É uma proposta que vai ficando interessante conforme a história avança. De volta às aulas, os dois garotos de repente se veem motivo de piada entre os colegas de classe, justamente por suas demonstrações de carinho.

A situação não é bem resolvida por eles, que processam o estranhamento da turma de maneiras diferentes. Enquanto Rémi, mais frágil, busca distância do bullying, Léo, tenta se enturmar, e rejeita o amigo no ambiente escolar.

O desconforto passa do colégio para outros ambientes e, em determinado momento, Léo decide que não quer mais dormir na mesma cama que Rémi. Os amigos não tardam a brigar, inclusive, fisicamente.

O encaminhamento da trama, escrita por Dhont e Angelo Tijssens, lembra muito o de "Girl", longa anterior da dupla. Os dois filmes prezam pela manifestação de um cotidiano sufocante, mesmo quando situado em um cenário de boas condições econômicas.

São histórias de jovens, condenados a uma lógica de mundo que os questiona pela normatividade social.

Em "Girl', uma garota trans sonha em ser uma bailarina.O filme, porém, não soube abordar a disforia de gênero da personagem e parecia estar em uma luta constante.

"Close", por sua vez, está livre para tratar da suposta malignidade dos ritos sociais. No lugar do corpo como analogia, aproxima o público do personagem, e o desconforto crescente é melhor colocado.
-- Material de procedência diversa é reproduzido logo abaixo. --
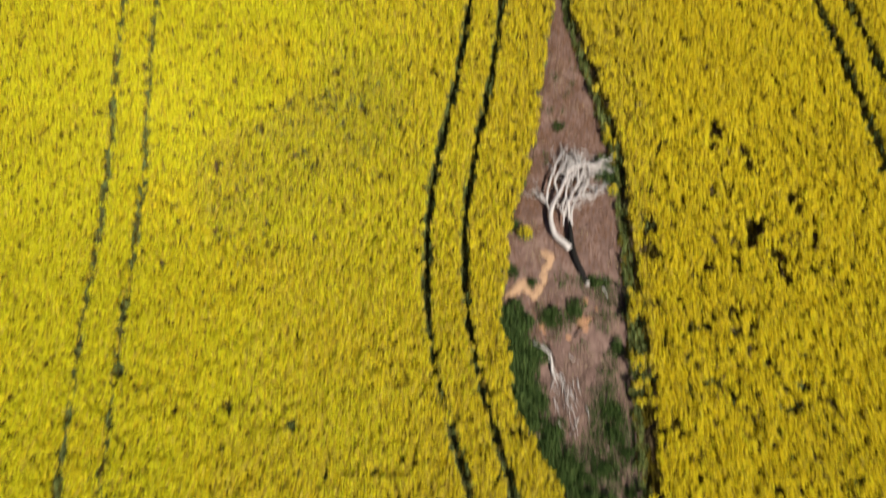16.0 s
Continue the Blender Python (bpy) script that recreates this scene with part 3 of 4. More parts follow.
def trunk_mesh(name, path, radii, mat, rng, sides=10):
    verts, faces = [], []
    lump = [rng.uniform(0.85, 1.15) for _ in range(sides)]
    for i, (p, r) in enumerate(zip(path, radii)):
        d = (path[min(i + 1, len(path) - 1)] - path[max(i - 1, 0)]).normalized()
        u = d.orthogonal().normalized() if i == 0 else (u - d * u.dot(d)).normalized()
        v = d.cross(u)
        for s in range(sides):
            a = 2 * math.pi * s / sides
            verts.append(tuple(p + (u * math.cos(a) + v * math.sin(a)) * r * lump[s] * rng.uniform(0.93, 1.07)))
    for i in range(len(path) - 1):
        for s in range(sides):
            a, b = i * sides + s, i * sides + (s + 1) % sides
            faces.append((a, b, b + sides, a + sides))
    c0, c1 = len(verts), len(verts) + 1
    verts += [tuple(path[0]), tuple(path[-1])]
    top = (len(path) - 1) * sides
    for s in range(0, sides, 2):
        faces.append((c0, (s + 2) % sides, s + 1, s))
        faces.append((c1, top + s, top + s + 1, top + (s + 2) % sides))
    return mesh_of(name, verts, faces, mat, smooth=True)


def way_of(azimuth, elevation):
    a, e = radians(azimuth), radians(elevation)
    return Vector((math.cos(a) * math.cos(e), math.sin(a) * math.cos(e), math.sin(e)))


def make_dead_tree():
    """A dead tree seen from straight above: high limbs to the north-west and south, long low ones to the east."""
    rng = random.Random(21)
    tree = tagged(base("dead_tree", -0.5, -10.75), "tall leafless dead tree with spreading grey limbs standing on bare soil", "tree")
    path = [Vector((0, 0, -0.1)), Vector((0.02, 0, 0.35)), Vector((0.08, 0.1, 1.2)), Vector((0.06, 0.25, 2.2)), Vector((0.0, 0.35, 3.2)), Vector((-0.1, 0.6, 4.4)), Vector((-0.35, 1.0, 5.4))]
    piece("trunk", trunk_mesh("trunk", path, [0.5, 0.36, 0.30, 0.27, 0.24, 0.18, 0.12], M_BARK, rng), tree, "rough grey-brown trunk")
    limbs = [
        # high limbs to the north-west
        ([(-0.1, 0.4, 3.6), (-0.5, 1.2, 5.6), (-1.0, 1.7, 6.6), (-1.6, 1.9, 7.4), (-2.1, 2.4, 8.2), (-3.0, 2.4, 8.8), (-4.0, 2.8, 9.2), (-5.1, 3.0, 9.2)], 0.11, 1),
        ([(-0.5, 1.2, 5.6), (-1.1, 2.3, 7.4), (-1.2, 2.8, 8.4), (-0.6, 3.2, 8.8), (-0.3, 3.6, 9.0)], 0.075, 1),
        ([(-1.6, 1.9, 7.2), (-2.0, 2.4, 8.0), (-2.4, 3.2, 9.0), (-2.5, 3.8, 9.6)], 0.06, 1),
        ([(-0.6, 1.2, 5.4), (-1.3, 1.3, 6.2), (-3.0, 1.7, 6.8), (-4.5, 1.6, 6.6), (-5.5, 1.4, 6.2)], 0.08, 1),
        ([(0.0, 0.8, 4.0), (0.0, 1.6, 5.4), (-0.2, 2.2, 6.2), (0.3, 2.5, 6.6)], 0.06, 1),
        ([(0.1, 0.8, 2.4), (0.7, 2.0, 3.0), (1.1, 2.6, 3.4), (1.2, 3.2, 3.8)], 0.06, 1),
        # west
        ([(-0.3, 1.0, 4.8), (-1.8, 1.4, 5.8), (-2.9, 1.3, 6.2), (-4.1, 1.0, 6.0), (-5.2, 1.1, 5.6), (-6.0, 1.4, 5.2)], 0.08, 0),
        ([(-0.2, 0.4, 3.6), (-1.7, 0.5, 4.4), (-2.8, 0.5, 4.8), (-3.7, 0.2, 4.8), (-4.5, 0.6, 4.4), (-6.0, 0.7, 4.0)], 0.08, 0),
        ([(-0.1, 0.3, 3.8), (-1.1, -0.3, 5.4), (-1.7, -0.7, 6.2), (-2.0, -0.9, 6.5), (-2.8, -1.1, 6.6), (-3.7, -1.5, 6.4)], 0.085, 1),
        # south
        ([(-0.2, 0.1, 3.4), (-1.1, -1.2, 4.4), (-1.9, -2.1, 4.6), (-2.9, -3.1, 4.2), (-3.9, -3.9, 3.6)], 0.075, 0),
        ([(-0.1, 0.1, 3.8), (-1.0, -1.5, 5.2), (-1.7, -2.7, 5.6), (-2.0, -3.5, 5.4)], 0.07, 0),
        ([(0.2, 0.1, 3.4), (0.5, -1.1, 4.2), (1.0, -2.4, 4.6), (1.1, -3.5, 4.4), (1.2, -4.5, 4.0)], 0.07, 1),
        ([(0.1, 0.2, 4.2), (0.5, -0.3, 5.2), (1.0, -1.4, 6.8), (1.3, -2.1, 7.4), (1.7, -2.9, 7.4), (2.4, -3.8, 6.6), (2.7, -5.0, 5.6)], 0.085, 1),
        ([(1.0, -1.4, 6.6), (1.6, -2.2, 7.2), (2.1, -2.6, 7.2)], 0.06, 1),
        ([(0.3, 0.2, 3.8), (1.7, -1.1, 5.4), (2.4, -1.8, 5.8)], 0.06, 0),
        # east
        ([(0.3, 0.4, 3.0), (1.5, 0.6, 3.4), (2.7, 0.6, 3.3), (4.1, 0.5, 3.0), (5.3, 0.8, 2.6), (6.7, 1.2, 2.2)], 0.085, 1),
        ([(4.1, 0.5, 3.0), (5.3, 0.3, 2.6), (7.3, 0.2, 2.0)], 0.06, 1),
        ([(0.3, 0.3, 3.2), (2.7, -0.1, 3.8), (3.9, -0.1, 3.8), (5.6, 0.1, 3.4), (7.2, 0.1, 2.8)], 0.085, 1),
        ([(0.3, 0.6, 3.6), (1.4, 1.1, 4.4), (2.6, 1.3, 4.6), (4.1, 1.6, 4.2), (5.2, 1.7, 3.8)], 0.085, 1),
        ([(0.5, 0.1, 3.4), (2.0, -0.6, 4.6), (2.7, -0.8, 4.8), (3.3, -1.3, 4.6), (3.9, -2.1, 4.2)], 0.08, 1),
        ([(0.3, 0.7, 3.4), (1.1, 1.5, 4.6), (2.0, 2.3, 5.2)], 0.06, 0),
    ]
    for line, thick, pale in limbs:
        pts = [Vector(p) for p in curve_through(line, 0.3)]
        pts = [p + Vector((rng.gauss(0, 0.045), rng.gauss(0, 0.045), rng.gauss(0, 0.04))) for p in pts]
        n, thin = len(pts), 0.018
        wood = rng.choice((M_PALE, M_GREY, M_GREY, M_GREY)) if pale else rng.choice((M_GREY, M_GREY, M_TWIG))
        thick *= 0.72
        stems = [(pts, [thick + (thin - thick) * (i / (n - 1)) ** 0.8 for i in range(n)])]
        twigs = {}
        for k in range(max(4, int((0.55 if line[-1][2] > 5 else 0.5) * n))):
            i = rng.randint(n // 4, n - 2)
            ahead = (pts[i + 1] - pts[i]).normalized()
            off = ahead.orthogonal().normalized()
            off.rotate(Matrix.Rotation(rng.uniform(0, 2 * math.pi), 3, ahead))
            part_paths = {}
            grow(rng, pts[i], ahead + off * rng.uniform(0.2, 0.6), rng.uniform(0.7, 1.9), stems[0][1][i] * 0.5, 2, part_paths, 0.13, 0.0, (1, 3), 1.2)
            stems += part_paths.get(2, []) + part_paths.get(1, [])
            twigs.setdefault(0, []).extend(part_paths.get(0, []))
        limb = piece("limb", tubes("limb", stems, wood), tree)
        tagged(piece("twig_spray", tubes("twig_spray", twigs[0], rng.choice((M_GREY, M_TWIG, M_TWIG, M_TWIG)))), kind="stuff").parent = limb
    # fine darker branches that fill the crown, most of them to the south
    for k in range(44):
        az = rng.choice((rng.uniform(200, 345), rng.uniform(215, 330), rng.uniform(-15, 40), rng.uniform(165, 215)))
        up = rng.uniform(2.4, 4.2)
        limb_parts(tree, rng, (0.0, 0.1 * up, up), way_of(az, rng.uniform(4, 38)), rng.uniform(2.4, 5.0) * (0.7 if az < 45 else 1.0), rng.uniform(0.03, 0.045), rng.choice((M_BARK, M_DUSK, M_DUSK, M_TWIG, M_GREY)), rng.choice((M_TWIG, M_DUSK, M_DUSK)), 2, bend=0.12, lift=-0.01, kids=(3, 5))
    # a haze of thin twigs on the high north-western side
    for k in range(22):
        limb_parts(tree, rng, (-0.4, 1.0, rng.uniform(4.6, 5.6)), way_of(rng.uniform(95, 205), rng.uniform(2, 40)), rng.uniform(2.4, 4.8), 0.026, M_TWIG, M_TWIG, 2, bend=0.13, lift=0.0, kids=(3, 5))
    for k in range(30):
        up = rng.uniform(2.4, 4.4)
        limb_parts(tree, rng, (0.0, 0.1 * up, up), way_of(rng.uniform(0, 360), rng.uniform(10, 60)), rng.uniform(0.5, 1.3), 0.05, M_DUSK, M_DUSK, 1, bend=0.2, lift=0.0, kids=(5, 7))
    return tree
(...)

Nesse sentido, o novo trabalho pode ser um avanço a Dhont, bem mais confortável para trabalhar esse tema a partir de Léo e de sua relação com Rémi.

Mas esse raciocínio estanca no estágio do promissor. Lá pela metade do filme, a história passa por uma tragédia envolvendo as crianças, e a dor deixa de ser subjetiva. Descobrimos Léo como verdadeiro protagonista, e a trama do fim da relação busca novo sentido.

A troca de marcha faz muito mal ao filme. É como se ele desistisse de todos os valores e aderisse a um livro de clichês que fazem sucesso nos principais festivais. A câmera fica ainda mais solta, imitando o cinema celebrado dos irmãos Dardenne, e o sofrimento ganha corpo em temas acomodados, nas dores do luto e da solidão.

Dhont não está errado em apelar. "Close" não só recebeu o grande prêmio do júri de Cannes, como acabou indicado ao Oscar de filme internacional. São duas métricas de grande sucesso para o circuito, que já havia agraciado o diretor com a Câmera de Ouro de Cannes por "Girl".

Mas o sufocamento deixa de ser a proposta para virar condição do filme e o jogo de sutilezas é sacrificado. A sensação final é de se dar voltas eternas na história, sem chegar a lugar algum.

Resta a dúvida da primeira parte, que sugere uma natureza ambígua à relação de Léo e Rémi. Seria uma paixão ou uma amizade, afinal? O diretor não responde isso, seja no filme ou nas entrevistas.

É uma decisão boa —o mistério dá ao longa um significado maior, mesmo que ele não o tenha.

A verdade é que um dos poucos méritos de "Close" está nessa falta da solução. A tragédia não é visível, como Dhont quer, e o público já entendeu isso depois de duas horas encostado nos personagens.